Given information
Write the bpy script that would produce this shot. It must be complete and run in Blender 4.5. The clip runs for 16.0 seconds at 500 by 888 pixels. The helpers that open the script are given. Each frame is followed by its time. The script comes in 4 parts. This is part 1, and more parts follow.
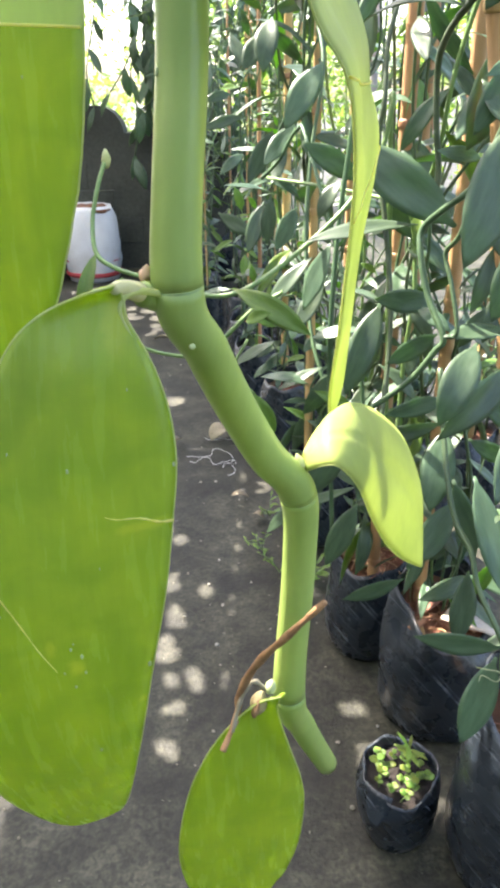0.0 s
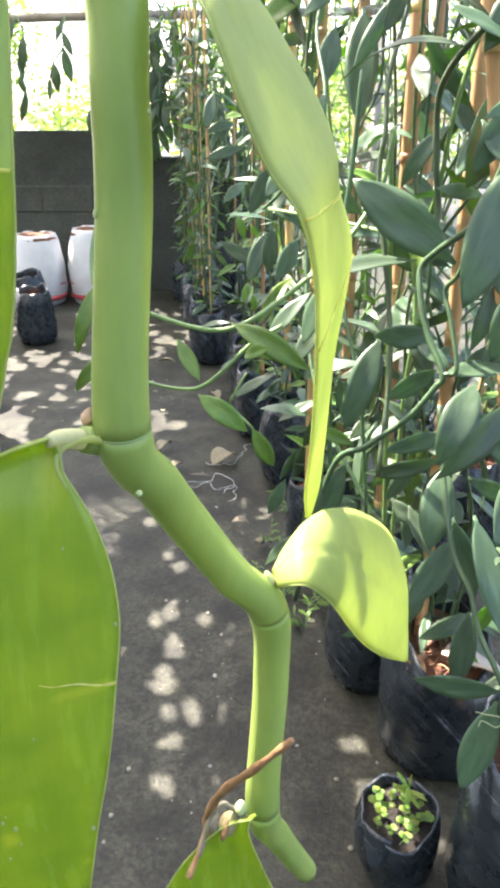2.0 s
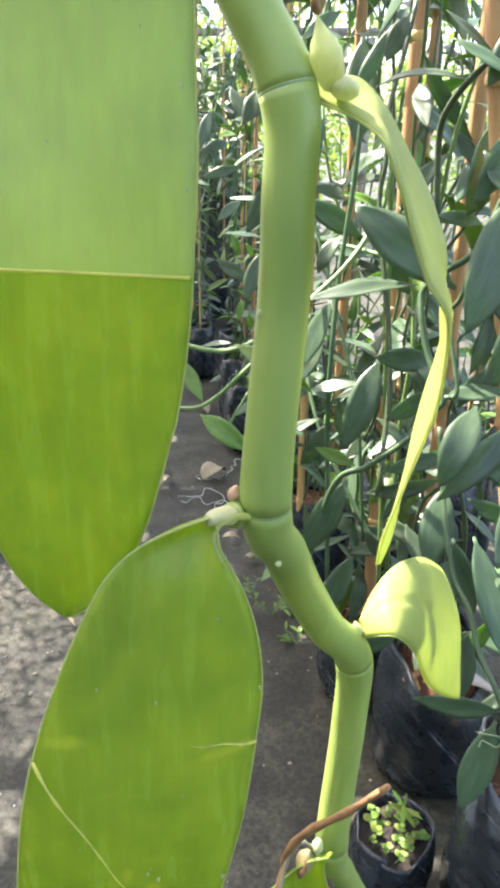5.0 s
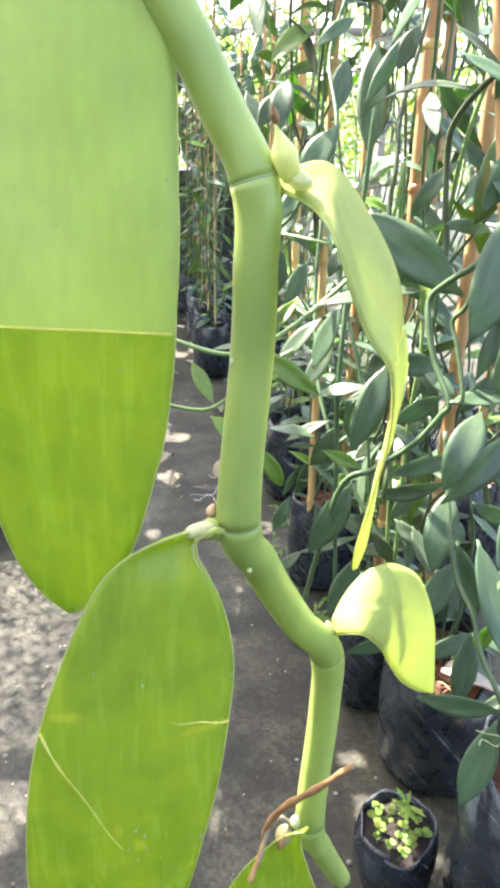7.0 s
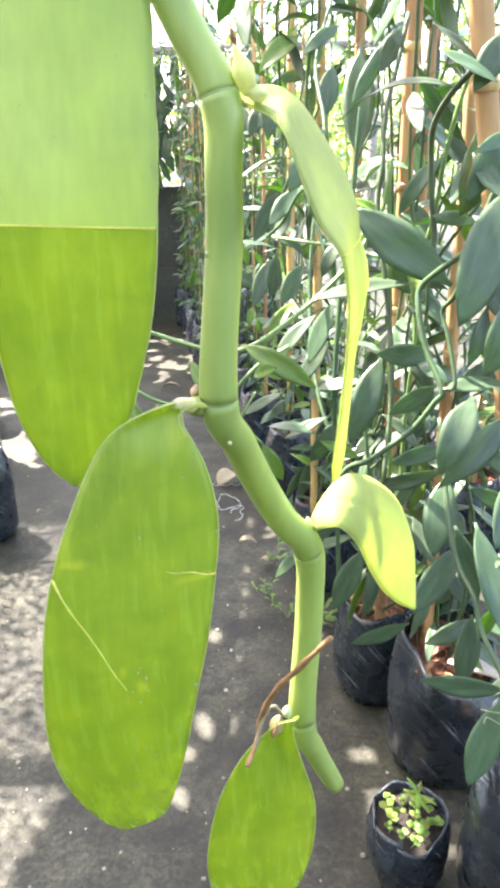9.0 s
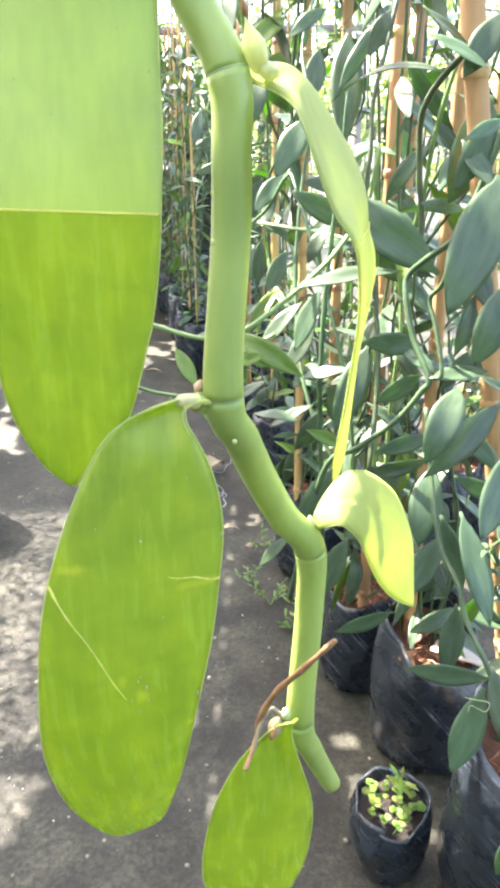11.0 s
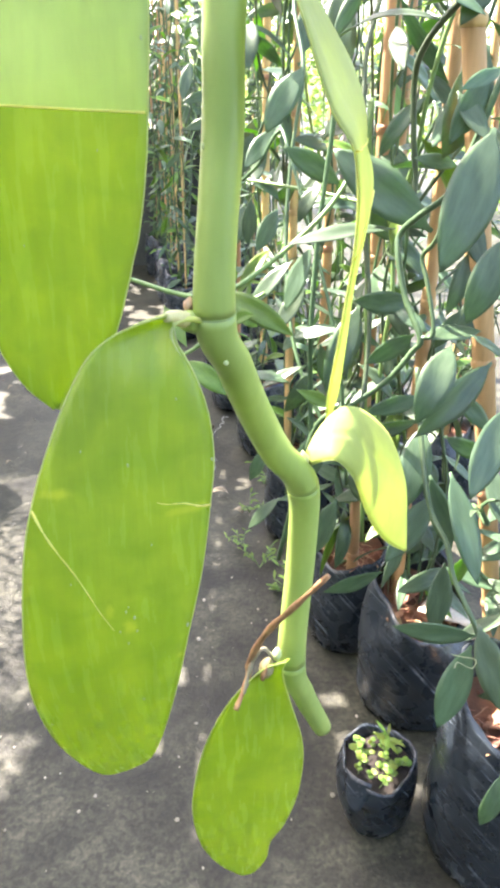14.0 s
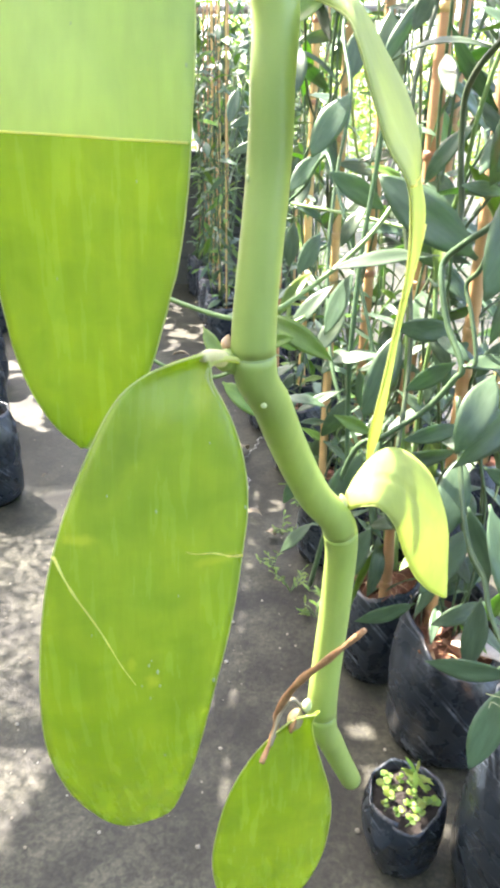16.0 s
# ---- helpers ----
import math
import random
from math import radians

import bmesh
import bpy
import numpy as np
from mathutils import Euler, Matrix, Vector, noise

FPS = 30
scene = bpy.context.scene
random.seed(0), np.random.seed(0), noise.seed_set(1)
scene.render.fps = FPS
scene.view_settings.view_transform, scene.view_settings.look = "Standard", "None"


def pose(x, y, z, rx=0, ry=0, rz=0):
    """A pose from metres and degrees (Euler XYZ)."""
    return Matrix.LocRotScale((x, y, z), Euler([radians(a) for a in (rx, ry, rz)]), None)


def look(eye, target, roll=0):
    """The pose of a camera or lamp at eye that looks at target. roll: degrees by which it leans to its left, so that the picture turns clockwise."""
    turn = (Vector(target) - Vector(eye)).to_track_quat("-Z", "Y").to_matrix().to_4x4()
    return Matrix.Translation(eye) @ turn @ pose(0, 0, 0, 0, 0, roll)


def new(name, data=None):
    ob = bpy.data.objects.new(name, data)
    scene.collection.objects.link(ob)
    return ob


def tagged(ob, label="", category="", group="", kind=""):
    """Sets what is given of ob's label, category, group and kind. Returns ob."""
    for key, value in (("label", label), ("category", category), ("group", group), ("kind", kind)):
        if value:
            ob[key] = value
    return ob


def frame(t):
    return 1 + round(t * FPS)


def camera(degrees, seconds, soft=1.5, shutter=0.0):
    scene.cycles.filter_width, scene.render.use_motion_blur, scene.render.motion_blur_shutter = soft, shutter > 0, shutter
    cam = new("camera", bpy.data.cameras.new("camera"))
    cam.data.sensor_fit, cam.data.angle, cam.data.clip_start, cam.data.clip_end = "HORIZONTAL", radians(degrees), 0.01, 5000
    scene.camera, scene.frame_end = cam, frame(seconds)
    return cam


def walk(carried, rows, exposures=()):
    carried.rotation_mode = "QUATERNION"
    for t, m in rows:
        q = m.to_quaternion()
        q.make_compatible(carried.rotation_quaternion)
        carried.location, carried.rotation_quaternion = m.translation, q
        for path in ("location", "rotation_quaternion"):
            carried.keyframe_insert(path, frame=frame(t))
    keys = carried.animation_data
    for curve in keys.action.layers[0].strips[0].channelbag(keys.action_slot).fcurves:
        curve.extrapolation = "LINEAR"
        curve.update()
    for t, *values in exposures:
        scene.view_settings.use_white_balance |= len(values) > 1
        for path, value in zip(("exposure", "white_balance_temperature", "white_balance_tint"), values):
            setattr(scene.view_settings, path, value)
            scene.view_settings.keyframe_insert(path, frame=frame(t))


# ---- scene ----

Challenge
Repeat word for word the lines from the line with "random.seed(0), np.random.seed(0), noise.seed_set(1)" to the line with "of a camera", both lines included.

The completed task
random.seed(0), np.random.seed(0), noise.seed_set(1)
scene.render.fps = FPS
scene.view_settings.view_transform, scene.view_settings.look = "Standard", "None"


def pose(x, y, z, rx=0, ry=0, rz=0):
    """A pose from metres and degrees (Euler XYZ)."""
    return Matrix.LocRotScale((x, y, z), Euler([radians(a) for a in (rx, ry, rz)]), None)


def look(eye, target, roll=0):
    """The pose of a camera or lamp at eye that looks at target. roll: degrees by which it leans to its left, so that the picture turns clockwise."""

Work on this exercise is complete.